**Aim of the task**:
Write out exactly the lines from the line with "3. This part finishes the script." through the line with "return extrude([(0.0, -0.056)]", including both, and nothing more.

[Clips as scene scripts]
◇ ◇ ◇ ◇

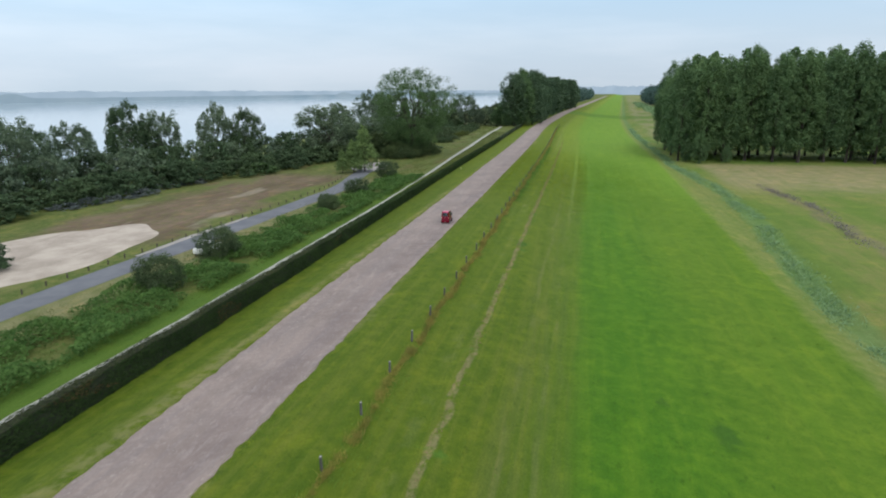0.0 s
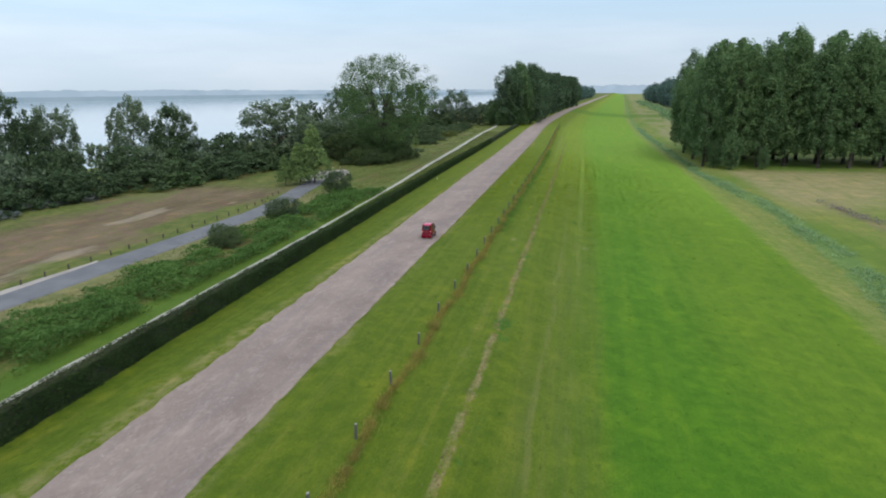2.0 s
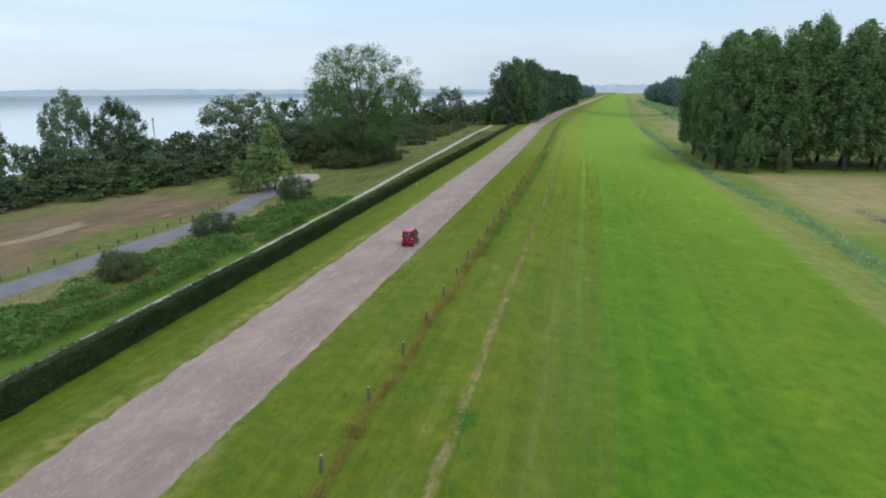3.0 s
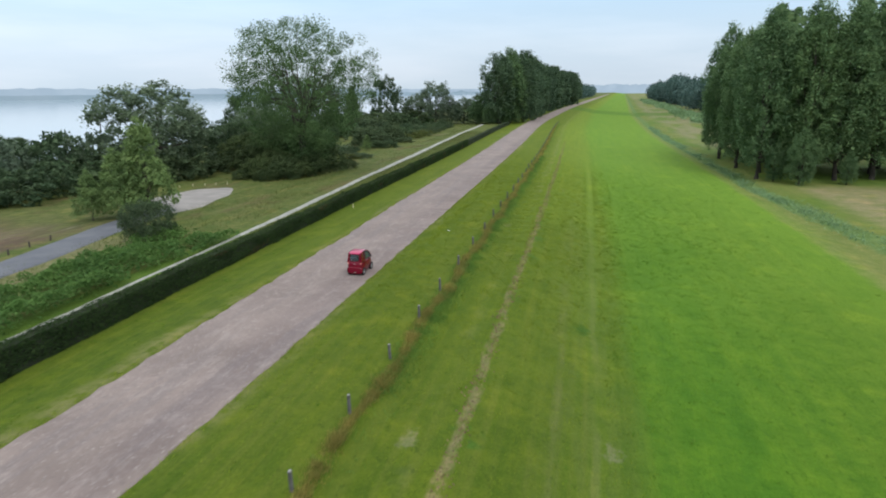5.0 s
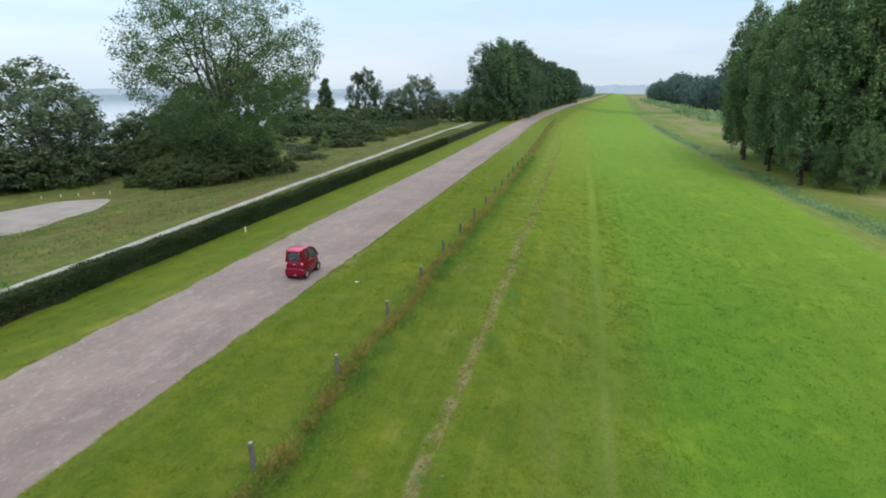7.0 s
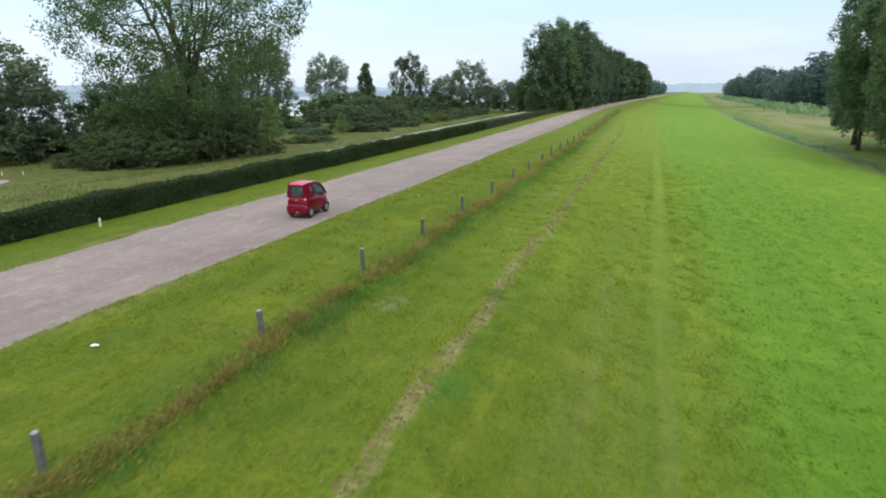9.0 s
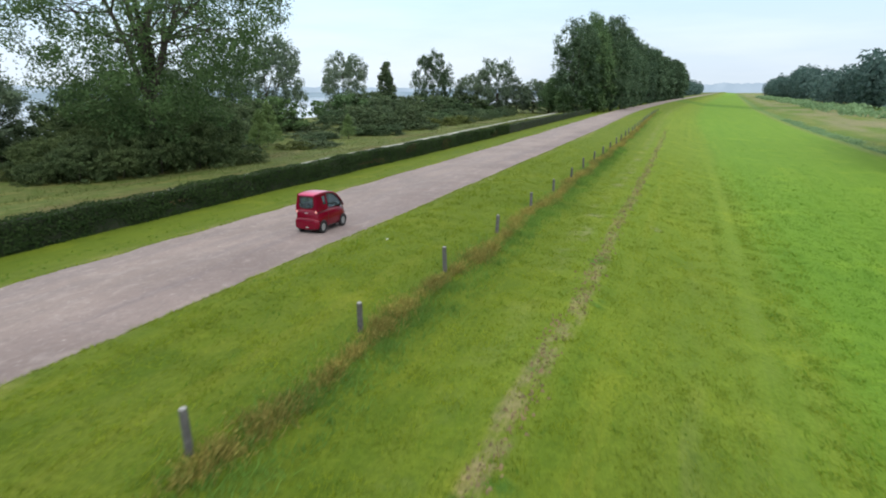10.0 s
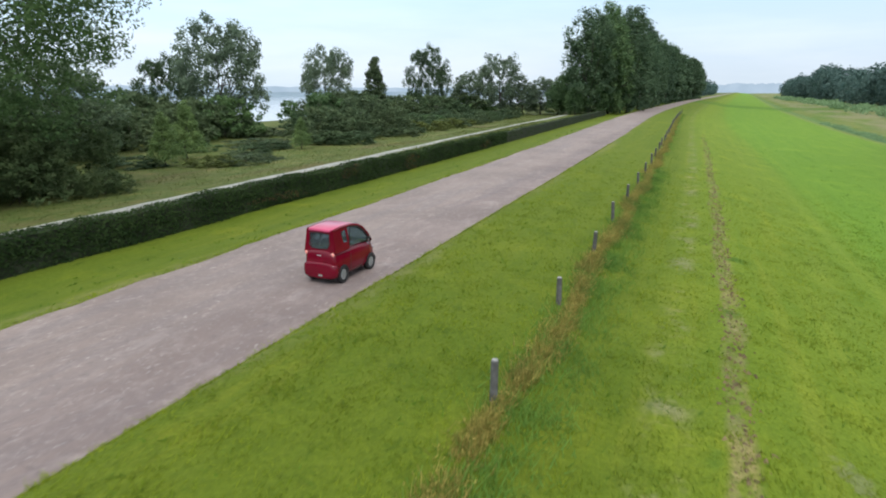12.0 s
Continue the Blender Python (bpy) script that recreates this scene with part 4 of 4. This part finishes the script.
# ---- the small red car ----
def car():
    k = Mat("red_car_paint", 0.22, 0.0, 0.25)
    k.colour(k.mix(k.band(k.noise(3.0, 4), 0.3, 0.7), (0.118, 0.0005, 0.010), (0.142, 0.0007, 0.013)))
    k.b.inputs["Coat Weight"].default_value = 0.2
    k.b.inputs["Coat Roughness"].default_value = 0.08
    red = k.m
    black = plain("black_plastic", (0.012, 0.012, 0.013), (0.02, 0.02, 0.02), 8, 0.5)
    rubber = plain("tyre_rubber", (0.015, 0.015, 0.016), (0.028, 0.028, 0.028), 12, 0.85)
    rim_m = plain("grey_wheel_trim", (0.32, 0.325, 0.33), (0.42, 0.425, 0.43), 10, 0.4, 0.6)
    lamp_r = plain("red_lamp_lens", (0.75, 0.25, 0.22), (0.85, 0.35, 0.3), 20, 0.2)
    seat_m = plain("dark_seat_cloth", (0.03, 0.032, 0.036), (0.05, 0.052, 0.058), 20, 0.9)
    g = Mat("car_glass", 0.03, 0, 0.5)
    g.colour((0.38, 0.47, 0.51))
    g.b.inputs["Transmission Weight"].default_value = 0.92
    g.b.inputs["IOR"].default_value = 1.35
    glass = g.m
    # Roof red paled towards pink: the sky's reflection put into its colour.
    rk = Mat("red_roof_sky_sheen", 0.3, 0.45, 0.5)
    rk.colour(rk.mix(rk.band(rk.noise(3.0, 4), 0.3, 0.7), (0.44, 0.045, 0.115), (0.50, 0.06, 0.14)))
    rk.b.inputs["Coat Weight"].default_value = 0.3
    roof_sheen = rk.m
    root = new("microcar")
    tagged(root, "small red two-seat microcar driving along the dike road", "car")

    def loft(name, sections, material, label="", n=20, power=4.0, sub=True):
        """A closed body from cross-sections (y, half width, low, high, shift of the upper half width)."""
        verts, faces = [], []
        for y, w, lo, hi, tum in sections:
            for i in range(n):
                a = 2 * math.pi * i / n
                ca, sa = math.cos(a), math.sin(a)
                px = math.copysign(abs(ca) ** (2 / power), ca)
                pz = math.copysign(abs(sa) ** (2 / power), sa)
                verts.append((px * (w - tum * (pz + 1) / 2), y, (lo + hi) / 2 + pz * (hi - lo) / 2))
        for s in range(len(sections) - 1):
            for i in range(n):
                j = (i + 1) % n
                faces.append((s * n + i, s * n + j, (s + 1) * n + j, (s + 1) * n + i))
        faces += [tuple(range(n))[::-1], tuple(range((len(sections) - 1) * n, len(sections) * n))]
        data = raw(name, verts, faces)
        data.polygons.foreach_set("use_smooth", [True] * len(faces))
        return mesh_ob(name, data, material, root, label)

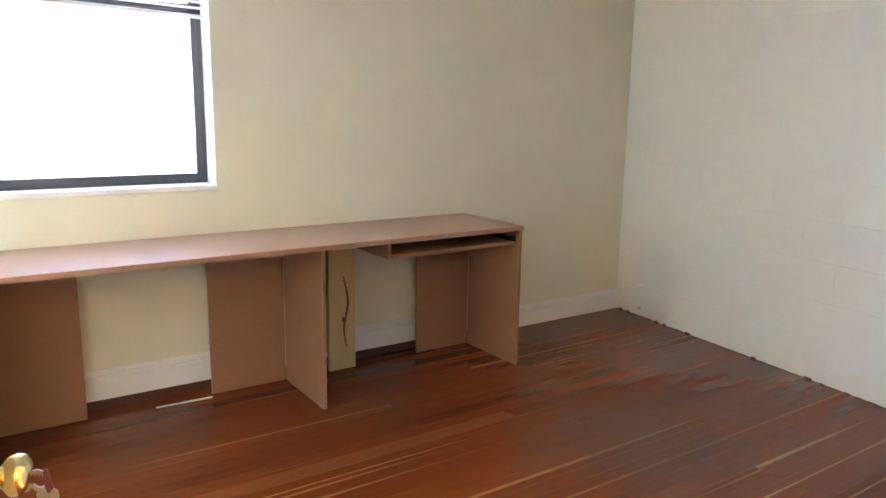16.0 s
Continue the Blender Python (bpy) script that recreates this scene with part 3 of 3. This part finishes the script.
part("latch_plate", box(DW, DW + 0.0015, -0.029, -0.006, 0.905, 0.965), M_BRASS, door)
part("scuff", box(0.06, 0.066, -DT - 0.0008, -DT, 0.69, 0.70), M_CHIP, door, "small dark dent")

keys = thing("key_bunch", door.matrix_world @ pose(DW - 0.07, -DT - 0.058, 0.935), "bunch of two keys hanging from the door knob", "keys")


def key_bm():
    """A flat key hanging from its bow, with a notched blade."""
    half = [(0.004, -0.050), (0.0032, -0.046), (0.0045, -0.042), (0.0034, -0.038), (0.0045, -0.033), (0.0042, -0.027), (0.009, -0.022), (0.0125, -0.014), (0.012, -0.007), (0.006, -0.002)]
    return extrude([(0.0, -0.056)] + half + [(-u if k > 4 else -0.0042, v) for k, (u, v) in reversed(list(enumerate(half)))], "y", -0.001, 0.001)


part("key_in_lock", key_bm(), M_NICKEL, keys).matrix_local = pose(0, 0.022, 0, 90, 90, 0)
tr = bmesh.new()
for k in range(16):
    a, b = 2 * math.pi * k / 16, 2 * math.pi * (k + 1) / 16
    bm_box(tr, 0.011 * math.cos(a) - 0.0025, 0.011 * math.cos(a) + 0.0025, -0.001, 0.001, 0.011 * math.sin(a) - 0.0025, 0.011 * math.sin(a) + 0.0025)
part("key_ring", tr, M_NICKEL, keys).matrix_local = pose(0.0, -0.004, -0.010, 0, 0, 60)
part("key", key_bm(), M_NICKEL, keys).matrix_local = pose(0.004, -0.010, -0.020, 4, 6, 74)
part("tag", box(-0.014, 0.004, -0.002, 0.002, -0.022, 0.004, 0.002), M_TAG, keys, "dark red tag").matrix_local = pose(0.0, -0.009, -0.004, 0, 40, 30)

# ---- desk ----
STREAK = (7.262, -0.316, -91.8, 0.251)             # x, y, turn, length
desk = thing("desk", pose(6.845, 0.365, 0), "long tan laminate desk along the wall, open below", "desk")
DL, DD = 2.455, 0.541
part("desktop", box(0, DD, -DL, 0, 0.735, 0.757, 0.002), M_DESKTOP_SHEEN, desk)
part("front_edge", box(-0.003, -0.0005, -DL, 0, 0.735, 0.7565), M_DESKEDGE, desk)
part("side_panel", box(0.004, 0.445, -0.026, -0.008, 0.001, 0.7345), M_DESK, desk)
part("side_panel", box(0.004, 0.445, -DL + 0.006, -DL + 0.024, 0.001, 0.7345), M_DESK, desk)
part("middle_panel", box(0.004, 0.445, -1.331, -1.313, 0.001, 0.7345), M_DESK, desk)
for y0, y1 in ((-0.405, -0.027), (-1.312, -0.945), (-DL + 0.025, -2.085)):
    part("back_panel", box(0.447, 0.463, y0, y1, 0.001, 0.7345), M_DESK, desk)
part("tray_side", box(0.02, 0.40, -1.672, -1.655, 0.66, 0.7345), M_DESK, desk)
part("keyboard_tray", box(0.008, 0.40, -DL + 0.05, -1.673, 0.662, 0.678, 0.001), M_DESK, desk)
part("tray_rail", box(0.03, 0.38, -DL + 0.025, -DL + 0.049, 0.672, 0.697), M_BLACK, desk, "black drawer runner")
# Black sheet for the shade at the back of the tray.
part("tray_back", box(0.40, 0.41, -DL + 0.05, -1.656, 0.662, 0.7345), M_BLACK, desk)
part("cap", lathe([(0.006, 0.0), (0.006, 0.0015)], 10), M_TRIM, desk).matrix_local = pose(0.012, -1.322, 0.7345 - 0.002)

pb = thing("pine_prop", pose(7.285, -1.255, 0), "bare pine board propping the desk, split by a dark crack", "board")
part("board", box(-0.01, 0.012, -0.075, 0.075, 0.001, 0.734, 0.002), M_PINE, pb)
ck = bmesh.new()
for k in range(14):
    z = 0.12 + 0.027 * k
    y = -0.02 + 0.012 * math.sin(k * 0.55) + (0.006 if k == 5 else 0)
    w = 0.003 + 0.003 * math.sin(k * 0.24) + (0.006 if k == 5 else 0)
    bm_box(ck, -0.0112, -0.0095, y - w, y + w, z, z + 0.0275)
part("crack", ck, M_CHIP, pb)
part("knot", lathe([(0.012, -0.0112), (0.012, -0.0098)], 12, "x"), M_CHIP, pb).matrix_local = pose(0, 0.02, 0.70)
# White strip laid in place of the sun streak on the floor.
ls = thing("sun_streak", pose(STREAK[0], STREAK[1], 0.0015, 0, 0, STREAK[2]), "thin pale strip standing in for a streak of sun under the desk", "strip")
part("strip", box(0, STREAK[3], -0.006, 0.006, 0, 0.004, 0.001), M_TRIM, ls)
nb = thing("wall_bump", pose(XO, -0.60, 0.79), "small screw head in the wall over the desk", "screw")
part("screw_head", lathe([(0.008, -0.008), (0.008, -0.001)], 10, "x"), M_PLASTIC, nb)
nb = thing("wall_bolt", pose(7.15, YS + 0.045, 0.055), "small grey bolt low in the block wall", "bolt")
part("bolt_head", lathe([(0.012, 0.001), (0.012, 0.012)], 8, "y"), M_STEEL, nb)

# ---- outside ----
solid("ground", box(-400, 400, -400, 400, -0.6, -0.3), M_GROUND, "pale sunlit paving and grass reaching to the horizon", "ground", kind="structure")
solid("road", box(42, 50, -300, 300, -0.2995, -0.285), M_ROAD, "grey asphalt road", "road", kind="structure")


def tree(x, y, h, r, seed, n=3200):
    rnd = random.Random(seed)
    t = thing("tree", pose(x, y, -0.3), "leafy green tree in summer sun", "tree", "trees outside")
    part("trunk", lathe([(0.22, 0), (0.15, h * 0.25), (0.10, h * 0.5), (0.03, h * 0.85)], 10), M_BARK, t)
    for k in range(5):
        a = k * 2.4 + seed
        lb = part("limb", lathe([(0.07, 0), (0.045, r * 0.5), (0.015, r * 0.95)], 6), M_BARK, t)
        lb.matrix_local = pose(0, 0, h * (0.35 + 0.09 * k), 0, 0, math.degrees(a)) @ pose(0, 0, 0, 0, 52, 0)
    clumps = []
    for k in range(44):
        a, q = rnd.uniform(0, 6.28), rnd.uniform(0.25, 1)
        z = rnd.uniform(0.16, 1.0)
        w = r * q * math.sin(min(1, (1.08 - z) * 2.2) * 1.57)
        clumps.append((w * math.cos(a), w * math.sin(a), h * z, r * rnd.uniform(0.2, 0.42)))
    vs, fs = [], []
    for k in range(n):
        cx, cy, cz, cr = rnd.choice(clumps)
        d = Vector((rnd.gauss(0, 1), rnd.gauss(0, 1), rnd.gauss(0, 0.8))).normalized() * cr * rnd.uniform(0.5, 1.1)
        c = Vector((cx, cy, cz)) + d
        u = Vector((rnd.gauss(0, 1), rnd.gauss(0, 1), rnd.gauss(0, 1))).normalized()
        v = u.orthogonal().normalized()
        s = rnd.uniform(0.10, 0.22)
        i = len(vs)
        vs += [c - u * s, c - v * s * 0.5, c + u * s, c + v * s * 0.5]
        fs.append((i, i + 1, i + 2, i + 3))
    me = bpy.data.meshes.new("crown")
    me.from_pydata(vs, [], fs)
    me.materials.append(M_LEAF)
    cr = new("crown", me)
    cr.parent = t


for k, (x, y, h, r) in enumerate([(-3.2, 20, 4.9, 2.6), (-0.3, 25, 5.2, 2.6), (2.0, 20.5, 4.7, 2.4), (11.3, 17.5, 4.6, 2.6), (13.8, 18.5, 4.9, 2.6), (16.3, 20, 5.2, 2.8), (8.6, 22, 5.2, 2.8), (130, -6.5, 8.5, 4.0), (80, -7.5, 6.5, 3.4), (90, -20, 7, 3.8), (70, 9, 8, 4.0)]):
    tree(x, y, h, r, k, 2300 if y > 15 else 2500)

hs = thing("neighbour_building", pose(3.5, 17, -0.3), "pale rendered building behind the yard", "building")
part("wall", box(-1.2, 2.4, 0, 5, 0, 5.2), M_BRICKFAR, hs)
part("roof", box(-1.4, 2.6, -0.2, 5.2, 5.2, 5.4), M_ROOF, hs)
bn = thing("dumpster", pose(30.0, -2.1, -0.3), "blue-grey steel dumpster in the yard", "dumpster")
part("body", box(-0.8, 0.8, -0.1, 1.9, 0.12, 1.25, 0.03), M_HAZY_BLUE, bn)
part("lid", box(-0.85, 0.85, -0.15, 1.95, 1.25, 1.32, 0.02), M_ROOF, bn)
for x in (-0.6, 0.6):
    for y in (0.1, 1.7):
        part("wheel", lathe([(0.06, -0.03), (0.06, 0.03)], 12, "y"), M_RUBBER, bn).matrix_local = pose(x, y, 0.06)
fc = thing("fence", pose(40, 0, -0.3), "low pale fence along the road", "fence")
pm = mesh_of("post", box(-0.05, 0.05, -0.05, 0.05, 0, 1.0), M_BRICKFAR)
for k in range(13):
    shared("post", pm, fc, pose(0, -12 + 2 * k, 0))
for z in (0.45, 0.85):
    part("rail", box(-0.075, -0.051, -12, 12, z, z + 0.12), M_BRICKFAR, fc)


# ---- block wall of the office ----
SKEW = pose(XO + 0.004, YS + 0.012, 0, 0, 0, -SKEW_DEG)
south = solid("wall_office_block", box(-3.4, 0, -0.3, -0.006, -0.02, TOP), M_BLOCK, "painted concrete block wall of the office, cream", "wall", kind="structure")
south.matrix_world = SKEW
BW, BH = 0.4, 0.203
blk = mesh_of("block", box(0.0001, BW - 0.0001, -0.006, 0.0, 0.0003, BH - 0.0003, 0.0009), M_BLOCK)
half = mesh_of("block", box(0.0001, BW / 2 - 0.0001, -0.006, 0.0, 0.0003, BH - 0.0003, 0.0009), M_BLOCK)
for j in range(13):
    z = 0.012 + j * BH
    for i in range(8):
        x = -BW * (i + 1) - (0.2 if j % 2 else 0.0)
        shared("block", blk, south, pose(x, random.uniform(-0.0006, 0.0008), z))
    if j % 2:
        shared("block", half, south, pose(-0.2, 0, z))
# Dark boxes along the foot, the gap's shade put into their colour.
bm = bmesh.new()
for k in range(46):
    x = -0.07 * (k + 1)
    w = random.uniform(0.02, 0.05)
    bm_box(bm, x, x + w, -0.004, random.uniform(0.001, 0.006), 0.0, random.choice((0.002, 0.003, 0.005, 0.010)), 0.001)
tagged(new("mortar_crumbs", mesh_of("mortar_crumbs", bm, M_STAIN_AND_GAP)), "dark boxes standing in for a ragged gap under the block wall", "crumbs", kind="stuff").matrix_world = SKEW

# ---- strip floors ----
fl = thing("floor", pose(0, 0, 0), "worn varnished red-brown pine strip floor with pale streaks", "floor", kind="structure")
PW = 0.072
LENGTHS = (1.6, 2.6, 3.4, 4.2, 5.2)
planks = {n: mesh_of("plank", box(0.0002, PW - 0.0002, 0.0006, n - 0.0006, -0.019, 0.0, 0.0005), M_FLOOR) for n in LENGTHS}


office_planks = {}
for n, me in planks.items():
    office_planks[n] = me.copy()
    office_planks[n].materials.clear()
    office_planks[n].materials.append(M_FLOOR2)


def strips(x0, x1, y0, y1, seed, fl, planks=planks):
    """Strips laid along y; the last of a row is cut to fit."""
    rnd = random.Random(seed)
    x = x0
    while x < x1 - 0.01:
        y = y0 - rnd.choice((0.0, 0.3, 0.8, 1.2))
        while y < y1:
            n = rnd.choice(LENGTHS)
            a, b = max(y, y0), min(y + n, y1)
            w = min(PW, x1 - x)
            if b - a > 0.02:
                ob = shared("plank", planks[n], fl, Matrix.Translation((x, a, -0.0003 * rnd.random())) @ Matrix.Diagonal((w / PW, (b - a) / n, 1, 1)))
            y += n
        x += PW


fl_office = thing("floor_office", pose(0, 0, 0), "worn varnished red-brown strip floor of the office", "floor", kind="structure")
fl_far = thing("floor_far_room", pose(0, 0, 0), "varnished strip floor of the far room", "floor", kind="structure")
strips(-1.6, XE, YH, YN, 3, fl)
strips(XE, XA, YA0, YA1, 4, fl)
strips(XE, XR, D3[0], D3[1], 5, fl_office, office_planks)
strips(XE, XR, D1[0], D1[1], 6, fl_far)
strips(XR, XA + 0.105, YS, YA0 - 0.115, 7, fl_office, office_planks)
strips(XA + 0.105, XO, YS, YR3, 9, fl_office, office_planks)
strips(XR, XO, YA1 + 0.115, YN, 8, fl_far)
# the rest, never seen near
bm = bmesh.new()
for k in range(24):
    bm_box(bm, XW + k * 0.083, XW + k * 0.083 + 0.082, YH, YN, -0.019, 0.0)
for k in range(92):
    bm_box(bm, XW + k * 0.083, XW + k * 0.083 + 0.082, -1.6, YH - 0.145, -0.019, 0.0)
rest = part("strip_rest", bm, M_FLOOR, fl)
tagged(rest, kind="stuff")
part("patch_board", box(3.742, 3.921, 0.765, 1.215, -0.002, 0.0012), M_PATCH, fl, "pale patch let into the floor")
part("patch_board", box(1.80, 1.98, 2.84, 2.957, -0.002, 0.0012), M_PATCH, fl, "pale patch let into the floor")
for x, y, a, b in ((0.385, 4.558, 0.022, 0.17), (0.65, 4.76, 0.045, 0.13), (0.82, 4.70, 0.055, 0.09), (0.096, 4.962, 0.03, 0.025)):
    bm = bmesh.new()
    rnd = random.Random(x)
    vs = [bm.verts.new((x + a * rnd.uniform(0.5, 1.2) * math.cos(q * 0.449), y + b * rnd.uniform(0.5, 1.2) * math.sin(q * 0.449), 0.0013)) for q in range(14)]
    bm.faces.new(vs)
    part("stain", bm, M_STAIN_AND_GAP, fl, "dark worn stain")

# marks on the pier beside the office doorway
M_SMUDGE = mat("grey_wall_smudge", (0.61, 0.55, 0.41), 0.6, var=0.1, scale=20)
for y, z, a, b in ((0.716, 1.431, 0.010, 0.012), (0.83, 0.571, 0.028, 0.005), (0.80, 1.20, 0.006, 0.010)):
    rnd = random.Random(y)
    bm = bmesh.new()
    vs = [bm.verts.new((XE - 0.0012, y + a * rnd.uniform(0.6, 1.2) * math.cos(q * 0.5236), z + b * rnd.uniform(0.6, 1.2) * math.sin(q * 0.5236))) for q in range(12)]
    bm.faces.new(vs)
    part("smudge", bm, M_SMUDGE, bpy.data.objects["wall_office_door"], "faint grey smudge")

◇ ◇ ◇ ◇

**Final result**:
Continue the Blender Python (bpy) script that recreates this scene with part 3 of 3. This part finishes the script.
part("latch_plate", box(DW, DW + 0.0015, -0.029, -0.006, 0.905, 0.965), M_BRASS, door)
part("scuff", box(0.06, 0.066, -DT - 0.0008, -DT, 0.69, 0.70), M_CHIP, door, "small dark dent")

keys = thing("key_bunch", door.matrix_world @ pose(DW - 0.07, -DT - 0.058, 0.935), "bunch of two keys hanging from the door knob", "keys")


def key_bm():
    """A flat key hanging from its bow, with a notched blade."""
    half = [(0.004, -0.050), (0.0032, -0.046), (0.0045, -0.042), (0.0034, -0.038), (0.0045, -0.033), (0.0042, -0.027), (0.009, -0.022), (0.0125, -0.014), (0.012, -0.007), (0.006, -0.002)]
    return extrude([(0.0, -0.056)] + half + [(-u if k > 4 else -0.0042, v) for k, (u, v) in reversed(list(enumerate(half)))], "y", -0.001, 0.001)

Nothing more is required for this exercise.